BEGIN Recorded data

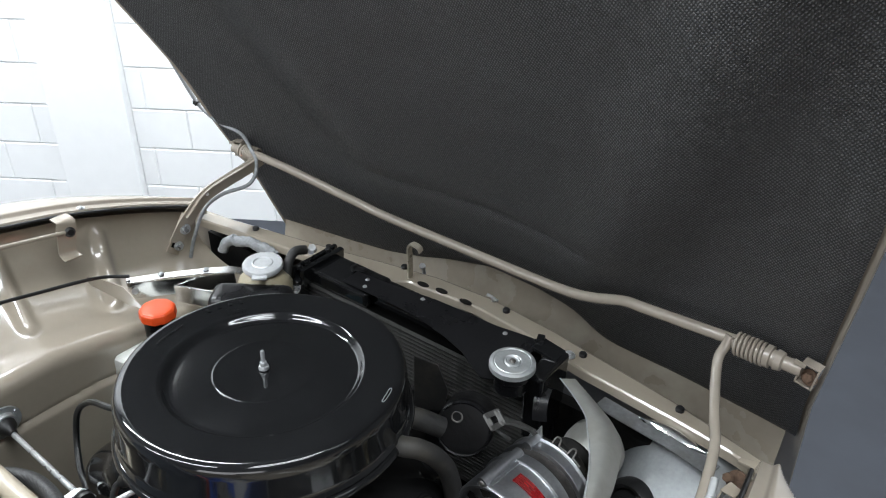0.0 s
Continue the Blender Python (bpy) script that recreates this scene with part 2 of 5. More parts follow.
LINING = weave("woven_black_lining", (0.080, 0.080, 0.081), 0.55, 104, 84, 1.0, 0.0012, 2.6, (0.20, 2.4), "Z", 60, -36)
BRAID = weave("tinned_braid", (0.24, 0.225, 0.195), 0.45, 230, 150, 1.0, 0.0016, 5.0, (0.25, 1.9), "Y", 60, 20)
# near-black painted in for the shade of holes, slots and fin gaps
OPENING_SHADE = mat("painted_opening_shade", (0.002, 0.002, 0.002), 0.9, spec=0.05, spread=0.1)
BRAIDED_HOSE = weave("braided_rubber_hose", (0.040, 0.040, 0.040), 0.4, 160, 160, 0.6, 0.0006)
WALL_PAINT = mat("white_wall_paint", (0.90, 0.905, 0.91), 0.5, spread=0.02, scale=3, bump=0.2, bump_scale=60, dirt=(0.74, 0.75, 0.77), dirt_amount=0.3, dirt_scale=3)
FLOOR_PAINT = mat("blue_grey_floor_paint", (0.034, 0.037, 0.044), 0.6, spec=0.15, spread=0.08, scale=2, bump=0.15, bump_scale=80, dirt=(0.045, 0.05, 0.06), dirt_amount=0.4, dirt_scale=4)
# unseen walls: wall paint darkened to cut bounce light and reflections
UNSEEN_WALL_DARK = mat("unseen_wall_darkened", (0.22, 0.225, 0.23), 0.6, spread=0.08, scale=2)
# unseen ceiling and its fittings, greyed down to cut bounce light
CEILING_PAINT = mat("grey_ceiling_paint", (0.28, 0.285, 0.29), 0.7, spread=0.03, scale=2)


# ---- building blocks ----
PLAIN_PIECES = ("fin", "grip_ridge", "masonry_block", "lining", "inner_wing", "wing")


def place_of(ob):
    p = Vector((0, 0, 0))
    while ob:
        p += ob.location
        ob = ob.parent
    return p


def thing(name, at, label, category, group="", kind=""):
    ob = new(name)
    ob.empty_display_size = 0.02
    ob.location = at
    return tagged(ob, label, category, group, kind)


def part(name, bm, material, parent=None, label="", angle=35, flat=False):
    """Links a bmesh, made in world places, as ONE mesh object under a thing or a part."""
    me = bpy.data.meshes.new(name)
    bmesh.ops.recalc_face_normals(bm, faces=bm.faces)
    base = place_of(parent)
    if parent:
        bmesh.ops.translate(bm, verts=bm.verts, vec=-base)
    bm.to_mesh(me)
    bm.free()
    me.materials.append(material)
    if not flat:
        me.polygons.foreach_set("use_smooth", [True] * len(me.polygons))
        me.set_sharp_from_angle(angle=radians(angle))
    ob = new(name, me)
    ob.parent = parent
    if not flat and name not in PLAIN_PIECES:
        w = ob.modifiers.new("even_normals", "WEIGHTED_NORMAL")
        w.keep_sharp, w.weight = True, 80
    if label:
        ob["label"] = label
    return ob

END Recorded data

--- Your objective ---
Using the listing, copy every line where the word "part" shows up.

--- Solution to this problem ---
Continue the Blender Python (bpy) script that recreates this scene with part 2 of 5. More parts follow.
def part(name, bm, material, parent=None, label="", angle=35, flat=False):
    """Links a bmesh, made in world places, as ONE mesh object under a thing or a part."""